▶ _Stored data_

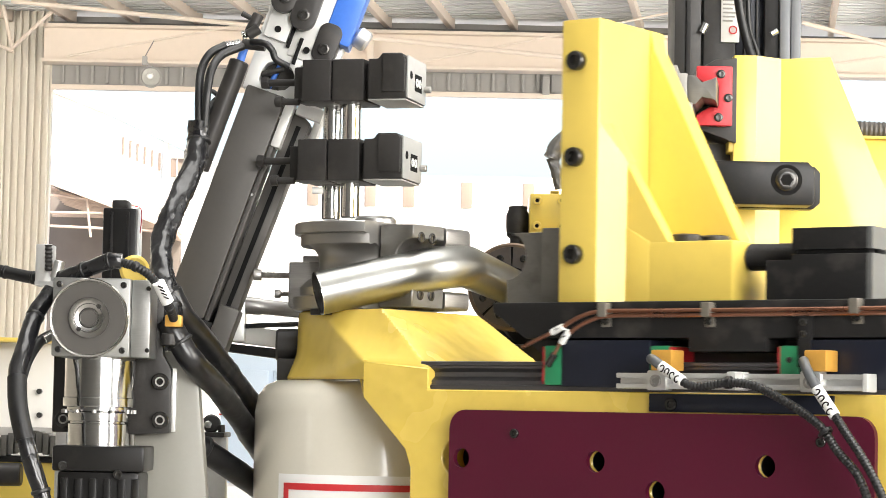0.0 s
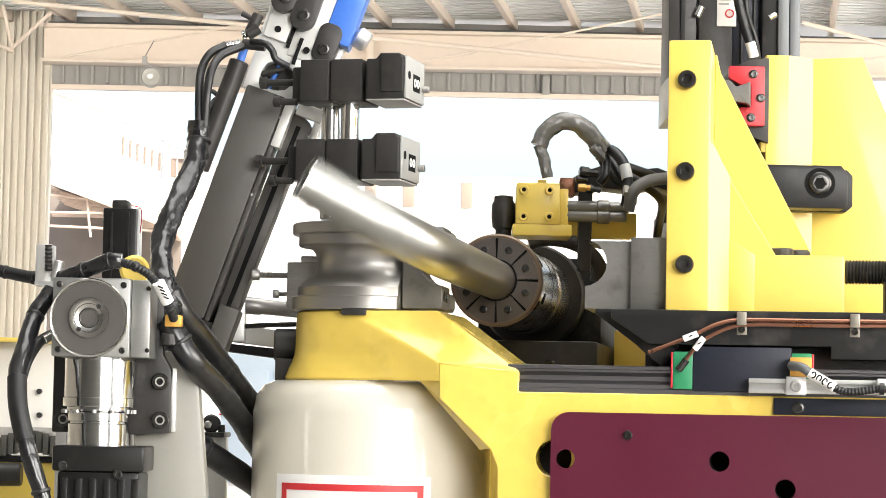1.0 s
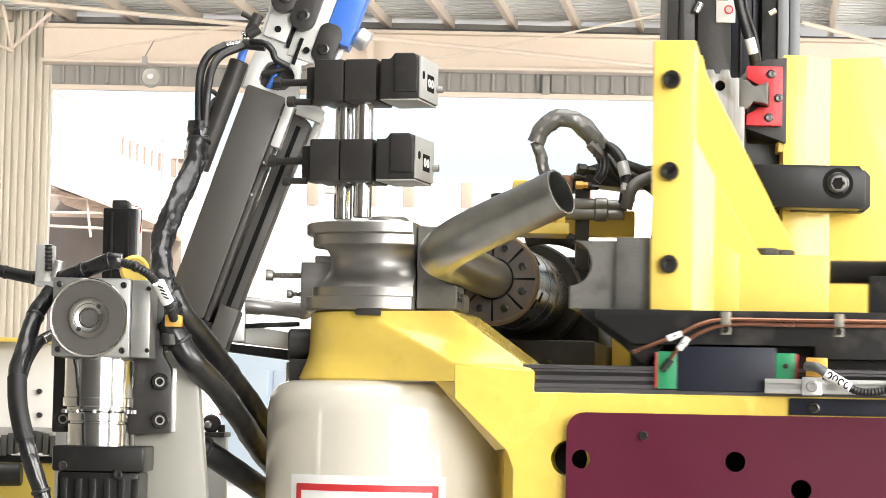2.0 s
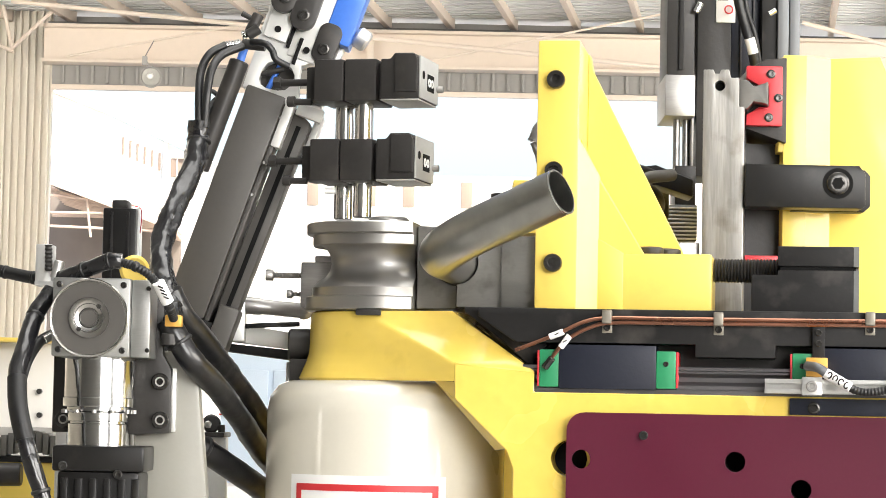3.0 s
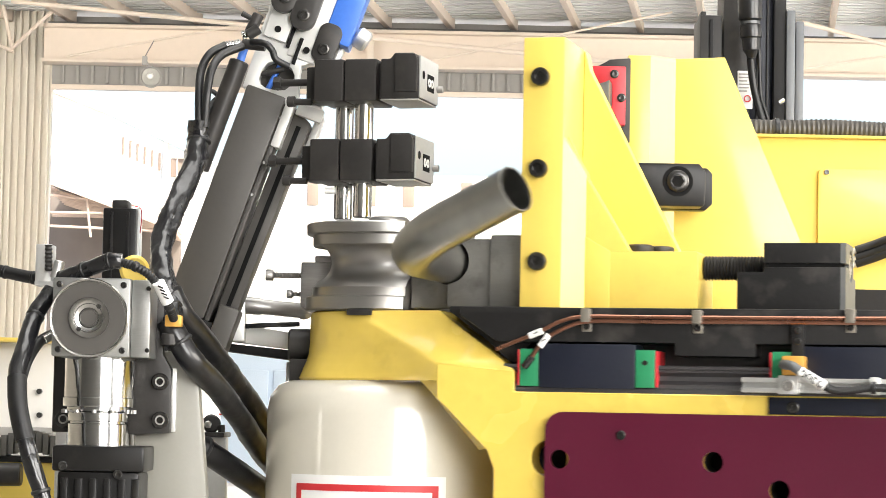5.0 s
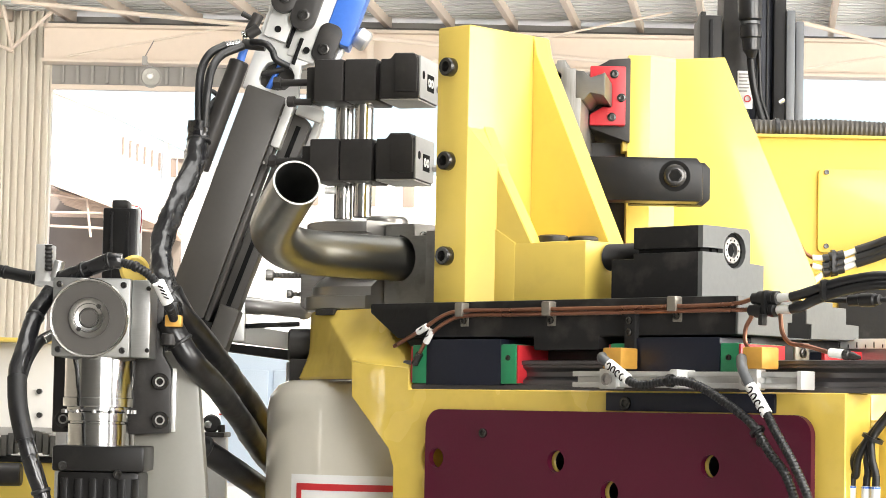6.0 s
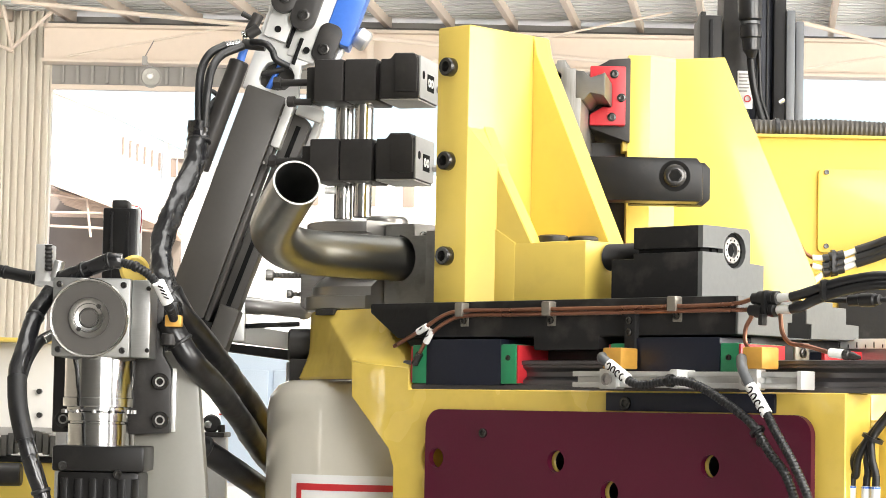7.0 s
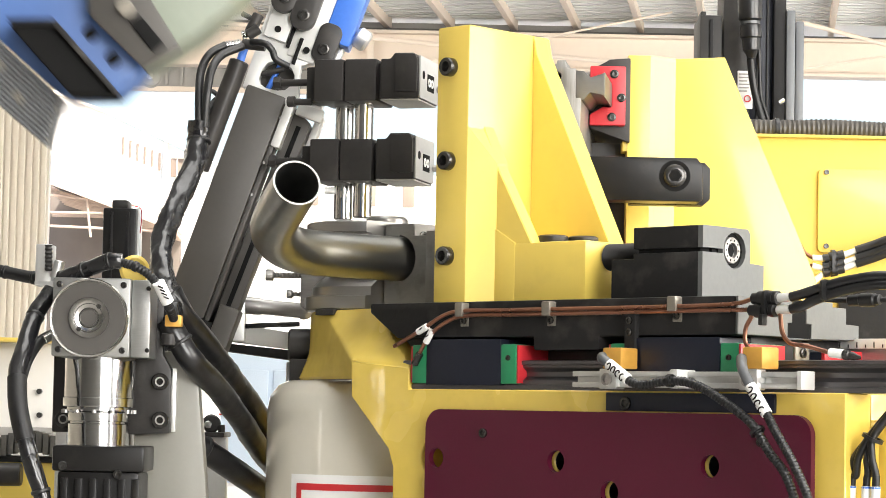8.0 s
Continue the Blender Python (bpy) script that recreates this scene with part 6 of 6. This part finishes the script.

▶ _Problem requirements_
Leave the pictures out, and print every line of the listing exactly as written.

▶ _Final answer_
0.0 s
1.0 s
2.0 s
3.0 s
5.0 s
6.0 s
7.0 s
8.0 s
Continue the Blender Python (bpy) script that recreates this scene with part 6 of 6. This part finishes the script.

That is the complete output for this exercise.